### Input material

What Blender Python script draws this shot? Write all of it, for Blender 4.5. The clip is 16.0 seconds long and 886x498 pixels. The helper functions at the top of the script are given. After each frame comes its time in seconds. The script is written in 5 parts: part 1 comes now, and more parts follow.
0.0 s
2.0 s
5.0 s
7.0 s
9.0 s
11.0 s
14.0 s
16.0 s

######
### Input material

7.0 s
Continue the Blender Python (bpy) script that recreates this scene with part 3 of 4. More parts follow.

######

■ Stated exercise ■
Go through the material above and count the lines that include "part". Give the number alone.

■ Task output ■
2